ENTRIES SUPPLIED:
========================================
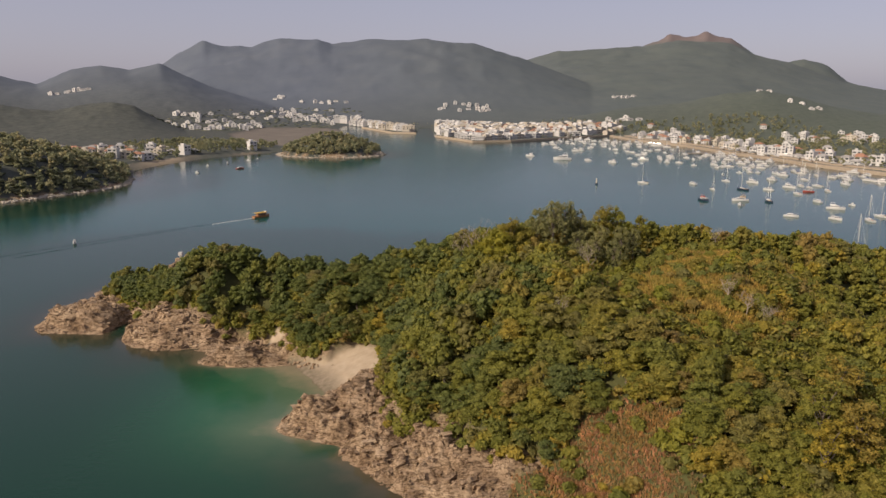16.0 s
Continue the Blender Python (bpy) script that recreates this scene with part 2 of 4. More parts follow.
========================================
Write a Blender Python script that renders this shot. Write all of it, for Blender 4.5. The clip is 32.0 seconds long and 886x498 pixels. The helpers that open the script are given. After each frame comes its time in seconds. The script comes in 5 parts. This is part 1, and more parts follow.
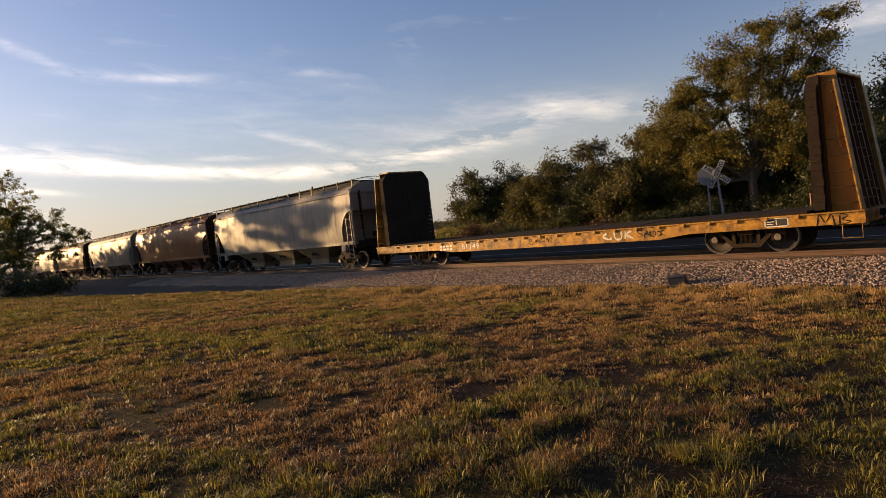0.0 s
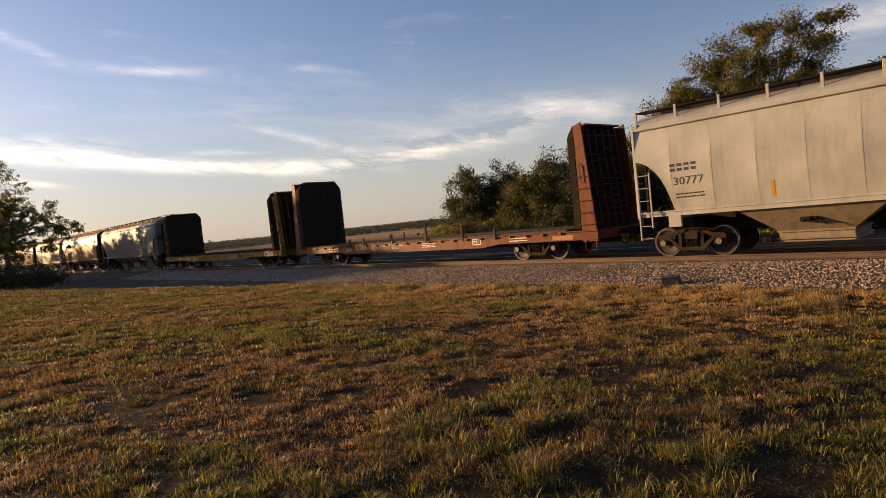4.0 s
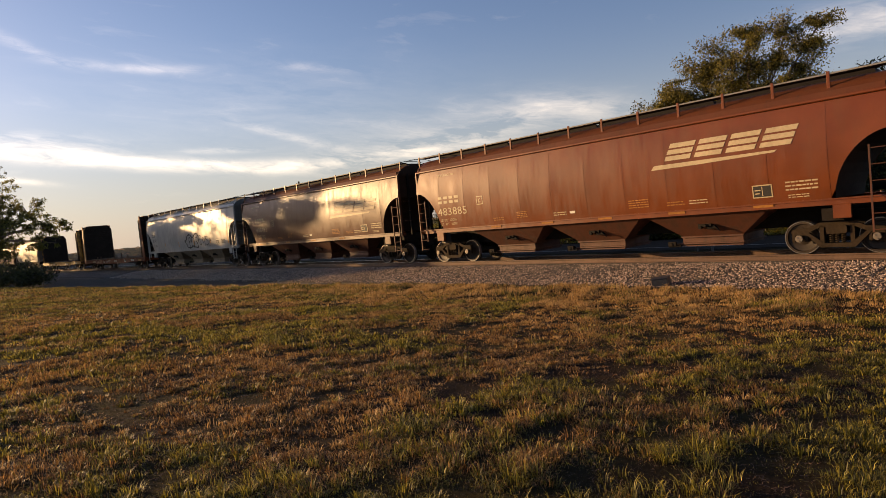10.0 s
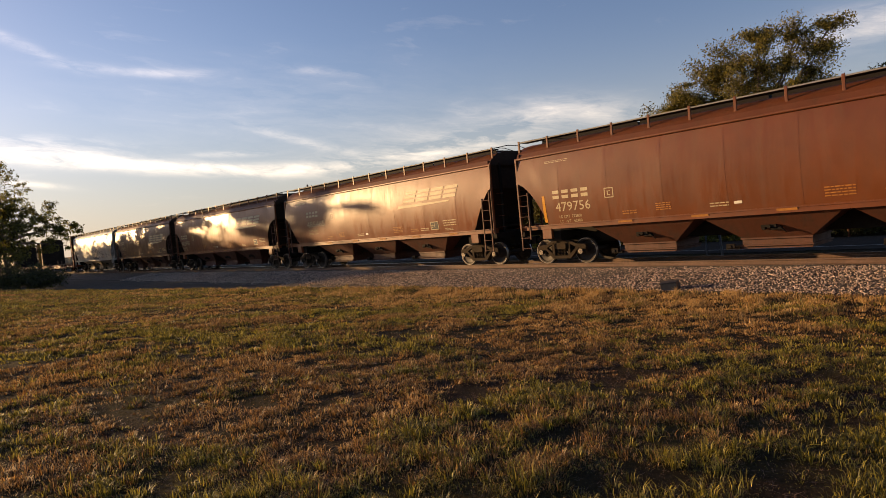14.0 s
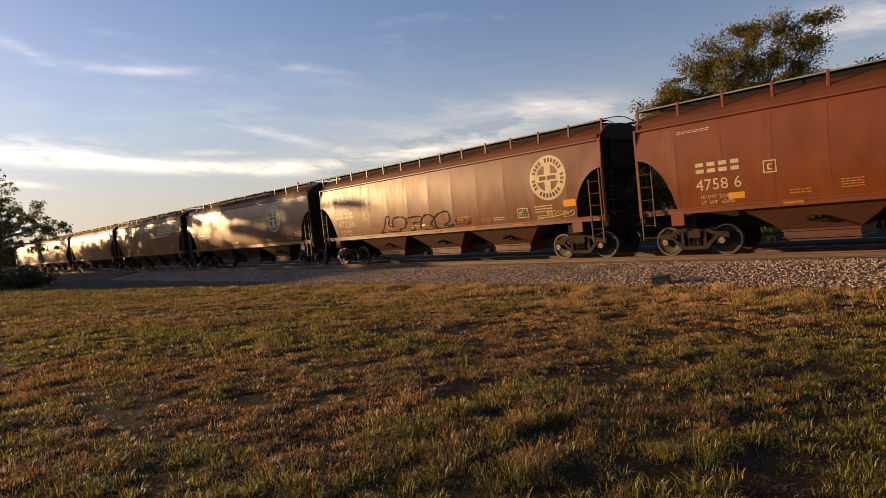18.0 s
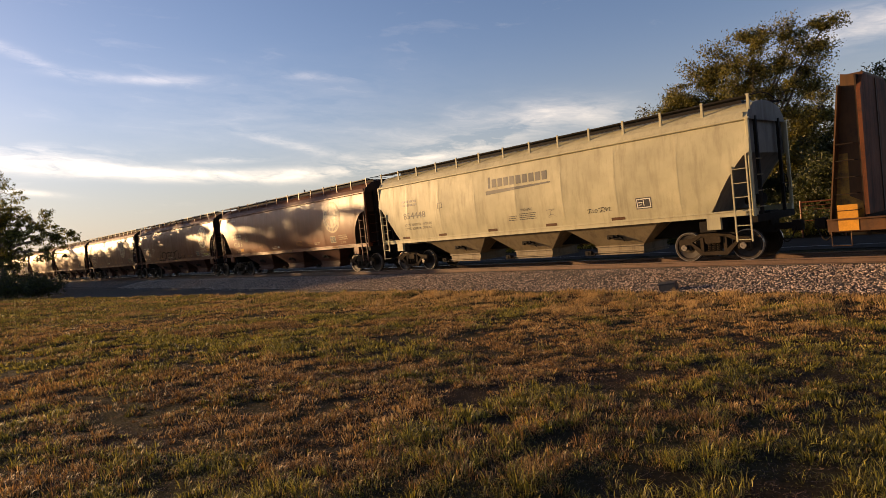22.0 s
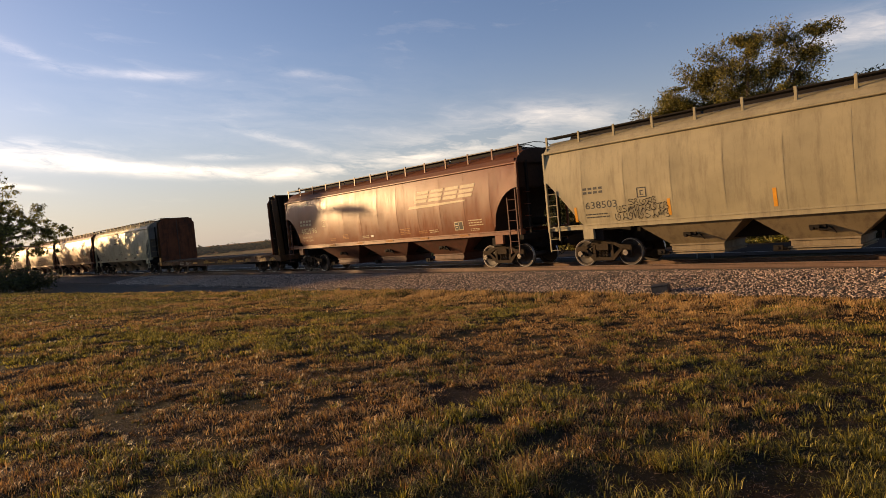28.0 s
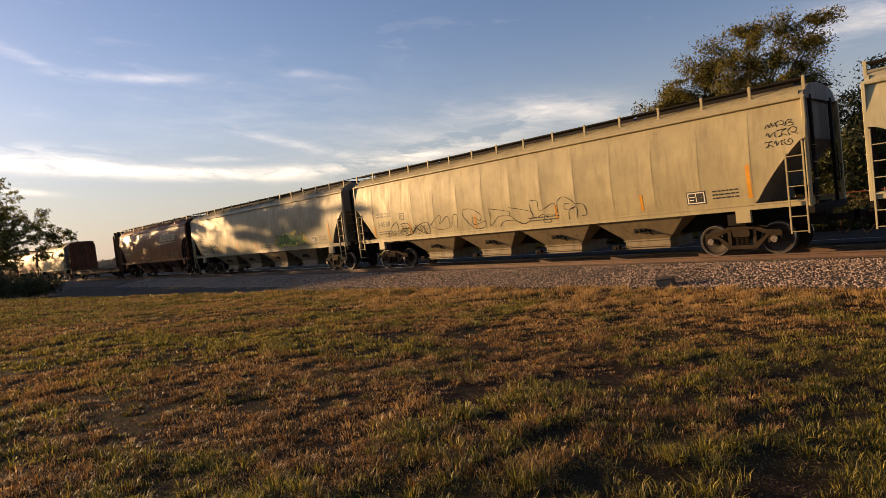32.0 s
========================================
EXERCISE: Copy all lines above containing the string "this".

WRITTEN ANSWER:
Continue the Blender Python (bpy) script that recreates this scene with part 2 of 4. More parts follow.
Write a Blender Python script that renders this shot. Write all of it, for Blender 4.5. The clip is 32.0 seconds long and 886x498 pixels. The helpers that open the script are given. After each frame comes its time in seconds. The script comes in 5 parts. This is part 1, and more parts follow.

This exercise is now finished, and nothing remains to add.